The 53-year-old filmmaker won the award for his Cold War fantasy, 'The Shape of Water' and he was not about to let the orchestra ruin his moment.
He started by saying, "Lower the music. It's taken 25 years. Give me a minute. Give me a minute!"
He continued, "For 25 years I have handcrafted very strange little tales made of motion, color, light and shadow. In three precise instances, these strange stories, these fables, have saved my life. Once with 'Devil's Backbone', once with 'Pan's Labyrinth', and now with 'Shape of Water', because as directors, these things are not just entries in a filmography. We have made a deal with a particularly inefficient devil that trades three years of our lives for one entry on IMDb.
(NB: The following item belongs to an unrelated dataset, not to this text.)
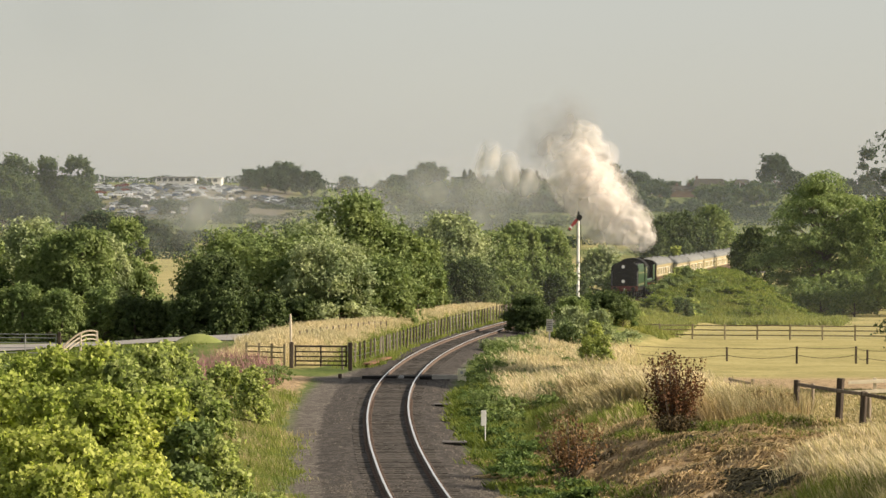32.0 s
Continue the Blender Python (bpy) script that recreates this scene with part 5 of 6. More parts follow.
def houses():
    y = 1255.0
    def house(x, z, w, d, h, roof, label, wall, chimneys):
        t = thing("house", x, y, z, label, "house")
        part("wall", box(0, 0, h / 2 - 0.5, w, d, h + 1, 0.02), wall, t)
        bm = bmesh.new()
        a = w / 2 + 0.25
        b = d / 2 + 0.3
        pts = [(-a, -b, h), (a, -b, h), (a, b, h), (-a, b, h), (-a + 1.0, 0, h + roof), (a - 1.0, 0, h + roof)]
        vs = [bm.verts.new(p) for p in pts]
        for f in ((0, 1, 5, 4), (2, 3, 4, 5), (1, 2, 5), (3, 0, 4), (3, 2, 1, 0)):
            bm.faces.new([vs[i] for i in f])
        r = part("roof", bm, ROOF_TILE, t)
        for cx in chimneys:
            part("chimney", box(cx, 0, h + roof, 0.9, 0.7, 2.2, 0.03), BRICK, r)
        for k in range(max(2, int(w / 3))):
            wx = -w / 2 + (k + 0.5) * w / max(2, int(w / 3))
            for hz in ((1.6, 4.2) if h > 4.5 else (1.5,)):
                wd = part("window", box(wx, -d / 2 - 0.02, hz, 1.1, 0.08, 1.3, 0.01), WHITE, t)
                part("pane", box(wx, -d / 2 - 0.07, hz, 0.9, 0.02, 1.1, 0.004), GLASS, wd)
        part("door", box(w * 0.1, -d / 2 - 0.03, 1.0, 0.95, 0.08, 2.05, 0.01), DARK_WOOD, t)
    for x, z, w, d, h, roof, label, wall, ch in [
            (51.1, 14.8, 12.3, 7, 2.4, 3.7, "slate-roofed farmhouse with a chimney on the hilltop", BRICK, (-4.8,)),
            (40.6, 14.7, 9.6, 5, 2.0, 1.5, "low brick cottage on the hilltop", BRICK, (-2.0, 2.6)),
            (63.8, 14.2, 5.3, 6, 5.0, 1.5, "red brick farm building on the hilltop", BRICK, ())]:
        low = min(z, float(ground_z(x, y)) + 0.3)
        house(x, low, w, d, h + z - low, roof, label, wall, ch)
    x, g = 49.1, float(ground_z(49.1, y - 8))
    t = thing("garden_wall", x, y - 8, g, "long brick garden wall below the farmhouse", "wall")
    part("wall", box(3, 0, 0.9, 42, 0.4, 2.4, 0.03), BRICK, t)
    part("coping", box(3, 0, 2.16, 42.4, 0.5, 0.12, 0.02), SLATE, t)
    for x, w, label, mat, h in [(-159.7, 15.5, "long low grey pavilion beside the car park", STONE_GREY, 2.3), (-144.3, 6.0, "small white building beside the car park", WHITE, 2.2)]:
        yy = 1285.0
        z = max(float(ground_z(x, yy)), 17.6) + 0.7
        t = thing("pavilion", x, yy, z, label, "building")
        part("wall", box(0, 0, h / 2 - 1.3, w, 7, h + 2.6, 0.02), mat, t)
        part("roof", box(0, 0, h + 0.15, w + 0.8, 7.8, 0.3, 0.03), SLATE if w > 10 else WHITE, t)
        for k in range(int(w / 2.4)):
            wd = part("window", box(-w / 2 + 1.2 + 2.4 * k, -3.52, 1.4, 1.5, 0.06, 1.2, 0.01), BLACK, t)
            part("pane", box(-w / 2 + 1.2 + 2.4 * k, -3.56, 1.4, 1.3, 0.02, 1.0, 0.004), GLASS, wd)


def car_mesh(paint):
    side = [(-2.1, 0.32), (-2.15, 0.75), (-1.95, 0.92), (-1.2, 1.0), (-0.55, 1.42), (0.85, 1.45), (1.65, 1.0), (2.1, 0.9), (2.15, 0.4), (2.0, 0.3)]
    bm = bmesh.new()
    rows = []
    for yy, k in ((-0.85, 0.0), (-0.7, 1.0), (0.7, 1.0), (0.85, 0.0)):
        rows.append([bm.verts.new((x, yy if z < 1.1 or k else yy * 0.85, z if k else min(z, 0.98 + (z - 0.98) * 0.75))) for x, z in side])
    for a, b in zip(rows, rows[1:]):
        for i in range(len(side)):
            j = (i + 1) % len(side)
            bm.faces.new((a[i], a[j], b[j], b[i]))
    bm.faces.new(rows[0][::-1])
    bm.faces.new(rows[-1])
    bmesh.ops.recalc_face_normals(bm, faces=bm.faces)
    me = bpy.data.meshes.new("body")
    bm.to_mesh(me)
    bm.free()
    me.materials.append(paint)
    return me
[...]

And these things are biography and they are alive."
While talking about his attraction towards monsters, he noted, "Since childhood I've been faithful to monsters. I've been saved and absolved by them because monsters are the patron saints of our blissful imperfections."
The filmmaker beat out all male nominees, which included Martin McDonagh for 'Three Billboards Outside Ebbing, Missouri,' Christopher Nolan for 'Dunkirk', Ridley Scott for 'All the Money in the World', and Steven Spielberg for 'The Post'.
The category's nominees drew criticism for its all-male field of contenders and notable snubs of Greta Gerwig and Jordan Peele, both making their directorial debuts this year, for their critically acclaimed films 'Lady Bird' and 'Get Out', respectively.
Natalie Portman, who presented the awards, also noted the lack of female nominees in her introduction.